Easter came and went and left us a few souvenirs.

I could easily make this post an "Ode to the Bunnies", but I'll refrain and simply say that these are the best little pets ever.  Lance's quote of, "Mom, these are better than 10 dogs!" says it all.

Comparing to the complaints my friends have of their dogs:
  • $7000 fence for dog vs. $19 fence around mini play yard for bunnies
  • picking up dog poop in the yard vs. bunny droppings just drop from cage and dissolve into grass
  • forcing kids to go walk dog vs. every day my kids running home from school to play with their bunnies (I don't see these things losing their novelty anytime soon and if they do, they can survive a day or two or three of no attention)

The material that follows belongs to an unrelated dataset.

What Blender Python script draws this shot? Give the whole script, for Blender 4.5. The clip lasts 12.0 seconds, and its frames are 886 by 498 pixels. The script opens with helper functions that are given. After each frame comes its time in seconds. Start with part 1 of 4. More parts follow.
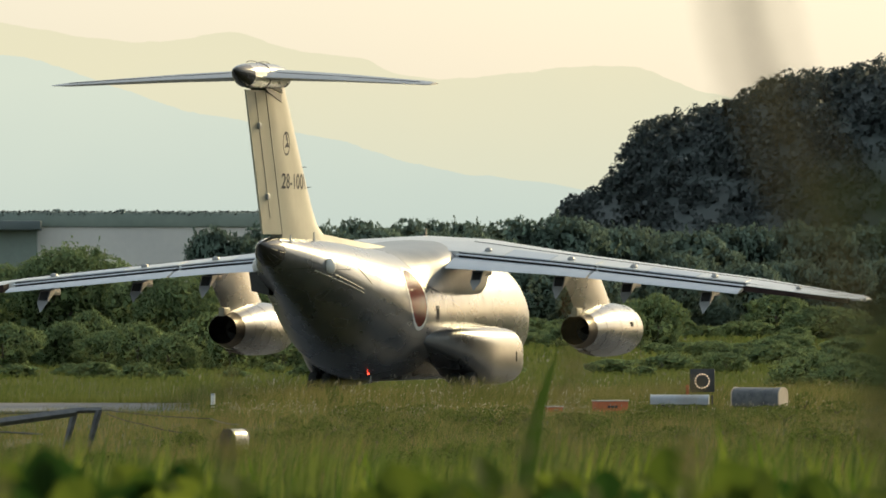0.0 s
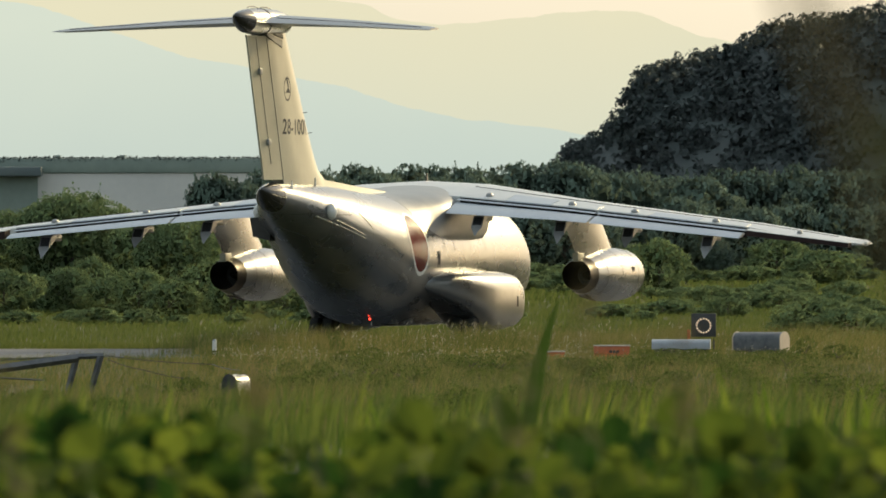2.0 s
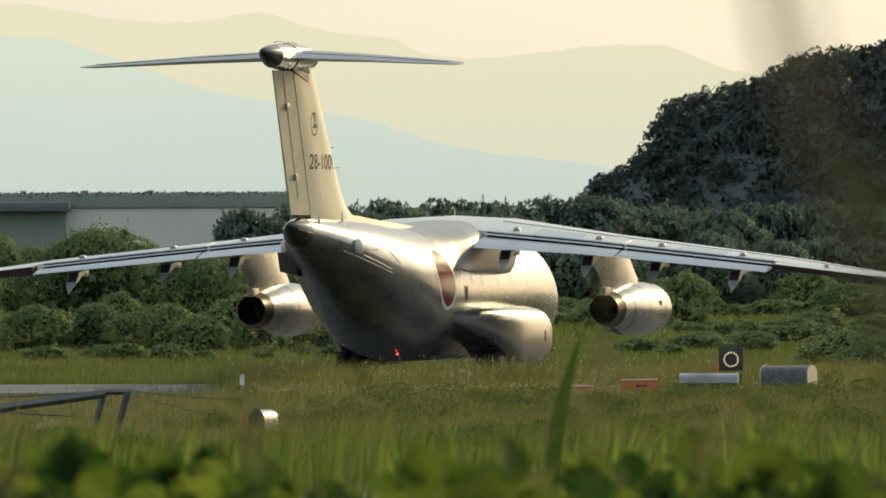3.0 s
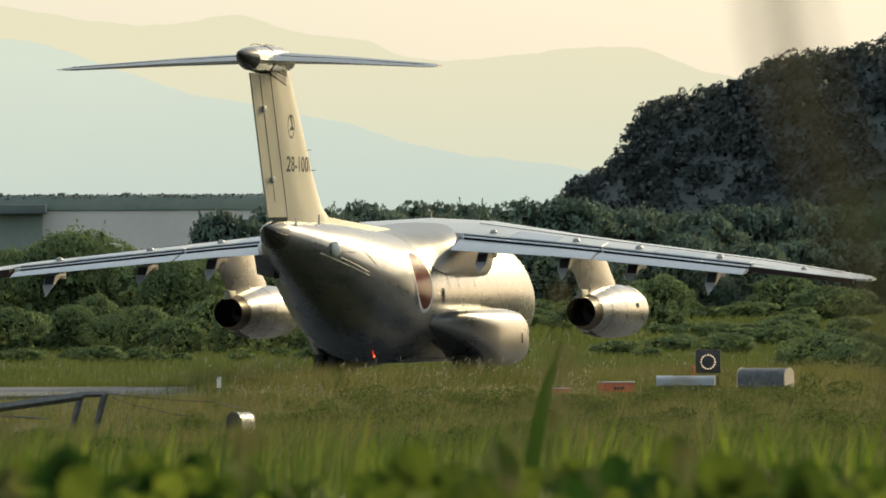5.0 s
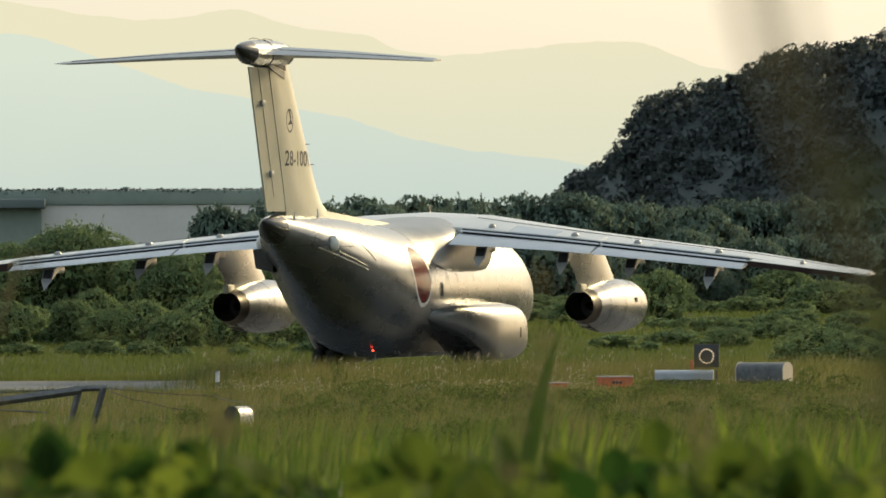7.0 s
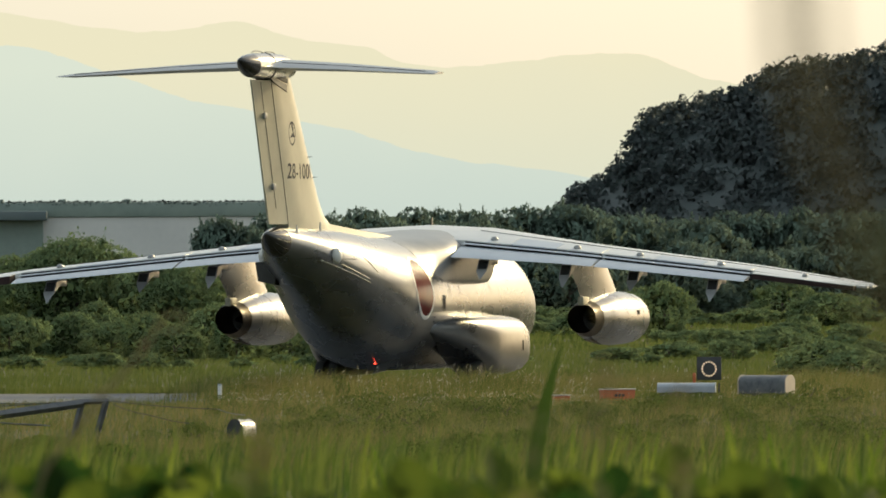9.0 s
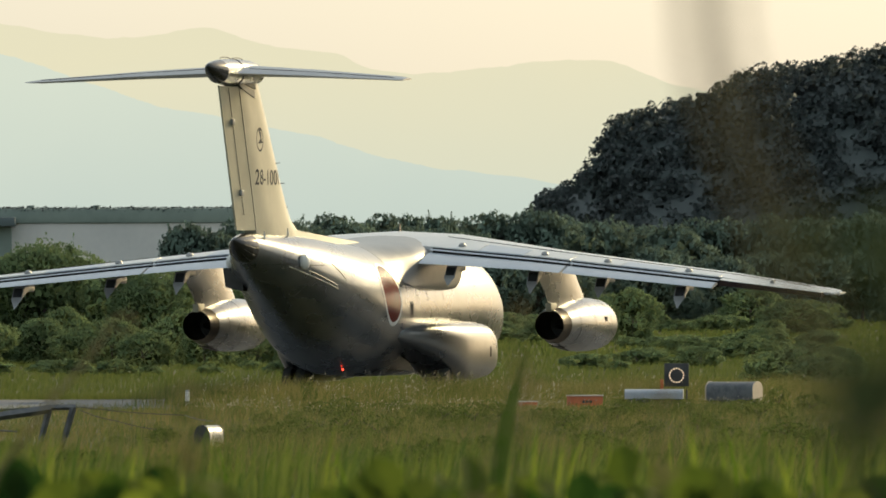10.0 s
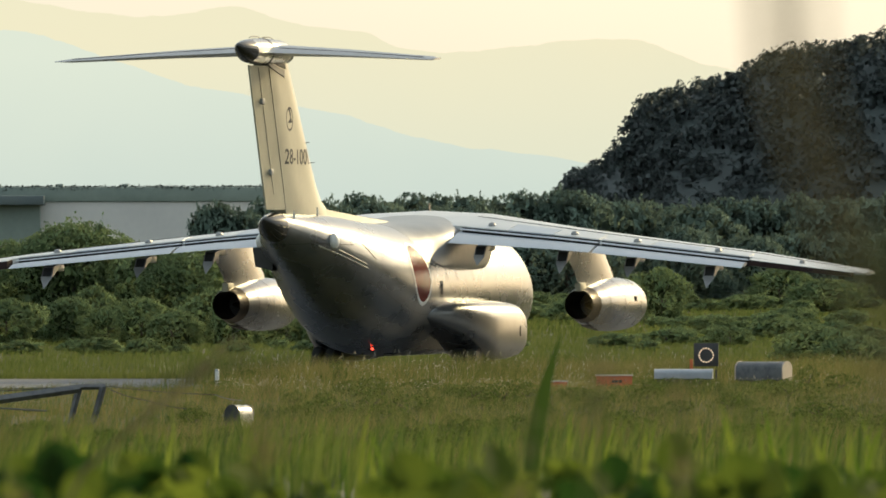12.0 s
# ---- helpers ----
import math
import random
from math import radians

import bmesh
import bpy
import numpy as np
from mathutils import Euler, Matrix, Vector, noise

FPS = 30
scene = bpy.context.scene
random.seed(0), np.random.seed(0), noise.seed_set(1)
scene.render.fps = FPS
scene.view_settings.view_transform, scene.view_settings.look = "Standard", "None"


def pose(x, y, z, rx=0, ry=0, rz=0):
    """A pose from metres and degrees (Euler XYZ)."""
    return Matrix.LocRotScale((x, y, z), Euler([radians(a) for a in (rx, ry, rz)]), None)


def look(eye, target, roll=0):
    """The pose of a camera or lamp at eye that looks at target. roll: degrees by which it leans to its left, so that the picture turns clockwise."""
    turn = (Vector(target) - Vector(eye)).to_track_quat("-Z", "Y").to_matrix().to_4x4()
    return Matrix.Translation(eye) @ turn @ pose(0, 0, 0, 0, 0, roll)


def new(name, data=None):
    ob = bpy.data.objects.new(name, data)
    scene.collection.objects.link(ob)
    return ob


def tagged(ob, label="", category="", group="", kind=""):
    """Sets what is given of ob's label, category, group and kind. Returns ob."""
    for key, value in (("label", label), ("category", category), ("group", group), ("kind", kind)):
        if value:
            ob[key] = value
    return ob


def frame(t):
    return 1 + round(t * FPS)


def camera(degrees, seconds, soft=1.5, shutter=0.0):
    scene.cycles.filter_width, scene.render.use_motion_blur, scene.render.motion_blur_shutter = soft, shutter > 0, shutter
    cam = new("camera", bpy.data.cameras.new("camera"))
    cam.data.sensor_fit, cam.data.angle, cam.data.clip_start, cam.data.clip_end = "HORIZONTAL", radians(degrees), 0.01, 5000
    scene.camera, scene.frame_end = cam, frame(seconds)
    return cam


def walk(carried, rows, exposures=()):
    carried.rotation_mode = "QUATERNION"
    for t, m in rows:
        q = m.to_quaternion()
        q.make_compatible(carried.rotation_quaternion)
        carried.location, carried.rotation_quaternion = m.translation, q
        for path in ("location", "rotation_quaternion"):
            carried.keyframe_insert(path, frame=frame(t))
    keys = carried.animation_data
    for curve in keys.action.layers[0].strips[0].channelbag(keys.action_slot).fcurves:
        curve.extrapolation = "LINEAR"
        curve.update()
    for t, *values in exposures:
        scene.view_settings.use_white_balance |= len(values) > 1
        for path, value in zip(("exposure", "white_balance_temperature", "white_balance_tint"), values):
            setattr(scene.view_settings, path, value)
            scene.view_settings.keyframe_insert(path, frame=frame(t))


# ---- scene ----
# ---- camera: a long lens on a grassy bank, held almost still ----
cam = camera(4.993, 12.0, soft=1.7)
cam.data.dof.use_dof = True
cam.data.dof.focus_distance = 292.0
cam.data.dof.aperture_fstop = 11.0

# seconds, sideways, height, tilt up, turn to the right, lean
CAMERA_ROWS = [
    (0.0, -0.007, 3.616, 0.2006, 0.4729, 0.073),
    (0.5, -0.014, 3.618, 0.1578, 0.3710, -0.033),
    (1.0, -0.024, 3.615, 0.0913, 0.3768, -0.092),
    (1.5, 0.009, 3.620, 0.1234, 0.3467, -0.103),
    (2.0, -0.022, 3.613, -0.1079, 0.4692, -0.051),
    (2.5, -0.017, 3.685, -0.0277, 0.4486, -0.115),
    (3.0, 0.006, 3.624, 0.0854, 0.3105, -0.212),
    (3.2, 0.000, 3.620, 0.0880, 0.3560, -0.220),
    (4.8, 0.000, 3.630, 0.0792, 0.4397, -0.220),
    (5.0, -0.003, 3.631, 0.0973, 0.4422, -0.214),
    (5.5, 0.006, 3.634, 0.1052, 0.3179, -0.291),
    (6.0, 0.000, 3.630, 0.0847, 0.3228, -0.249),
    (6.5, 0.005, 3.618, 0.0679, 0.4442, -0.193),
    (6.7, 0.005, 3.618, 0.0730, 0.4490, -0.190),
    (8.3, 0.010, 3.632, 0.0089, 0.4419, -0.184),
    (8.5, 0.010, 3.632, 0.0981, 0.4419, -0.184),
    (9.0, -0.016, 3.644, 0.1342, 0.4396, -0.204),
    (9.5, -0.004, 3.605, 0.1553, 0.4527, -0.171),
    (10.0, 0.012, 3.638, 0.1701, 0.6163, -0.151),
    (10.5, -0.006, 3.635, 0.1319, 0.3598, -0.147),
    (11.0, -0.018, 3.640, 0.0747, 0.4996, -0.115),
    (11.5, -0.020, 3.625, -0.0186, 0.4058, -0.160),
    (12.0, -0.023, 3.658, 0.0512, 0.4557, -0.095),
]


def camera_pose(ex, ez, tilt, turn, lean):
    return (Matrix.Translation((ex, 0.0, ez)) @ pose(0, 0, 0, 0, 0, -turn) @ pose(0, 0, 0, 90 + tilt, 0, 0)
            @ pose(0, 0, 0, 0, 0, lean))


walk(cam, [(t, camera_pose(*r)) for t, *r in CAMERA_ROWS],
     exposures=((0.0, 0.20), (1.0, 0.16), (3.0, 0.18), (6.0, 0.20), (8.5, 0.23), (9.5, 0.20), (10.0, 0.16), (11.0, 0.17), (11.5, 0.20), (12.0, 0.29)))

# ---- light: low sun from the side, hazy warm sky ----
SUN_AZ, SUN_EL = 34.0, 20.0          # clockwise from the view, above the horizon
world = bpy.data.worlds.new("sky")
scene.world = world
world.use_nodes = True
wn = world.node_tree
sky = wn.nodes.new("ShaderNodeTexSky")
sky.sky_type = "NISHITA"
sky.sun_disc = False
sky.sun_elevation = radians(SUN_EL)
sky.sun_rotation = radians(SUN_AZ)
sky.altitude = 0
sky.air_density = 1.0
sky.dust_density = 2.6
sky.ozone_density = 0.8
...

This is our biggest pet commitment yet.  The only other was the beta fish experiment and he lasted only 2 weeks before I gave Max away because the kids weren't attending to his needs.  So the responsibility lecture was mighty hefty with this acquisition.

I researched breeds and found the Mini-Rex to be the most mild in nature and softest coat.  I located a breeder and got these the bunnies when they were just six weeks old and in these pictures these little dwarfs are now full-sized.

Hop and Oreo.  They had to choose names that Bridger could say.  Oreo was a stretch for his speech ability but given the high motivation this provided him, Oreo is now part of his vocabulary.  Lance is in love with his bunnies and excited to finally earn the Boy Scout Pet Care achievement pin.  Evie is her motherly self to them, Sadie is proudly overcoming fears.  Bridger laughs hysterically as they hop all over him and he is practicing "soft hands".  Bridger was delighted to hold Oreo in his travel cage while I cleaned the garage Saturday.  I heard Bridger laughing and yelling "OOUT, OOOOUUUT" and I looked up to see that Bridger had figured out how to open the cage door and he was pointing to the bunny hopping around the garage. I smiled that he was correctly communicating to me.  The bunny was indeed ooout.  And Eliza, she is 10 different layers of adorable with them.  She picks them up and carries them all over and talks to them in her high-pitched sugar voice like they are her live baby dolls.  We purchased two bunny leashes so the kids could have as close to a "dog" experience as possible.  Don't fall for that one.  Bunnies don't walk on leashes.

And I have to admit, I am not a small creature lover.  But I am quite smitten with these sweet little fuzzy things.

Total financial pet commitment = $175
Time it has thus far taken from my life = 3 hours
Time it has been given to from the kid's attention = 120 hours

The fun it has added to their life = priceless.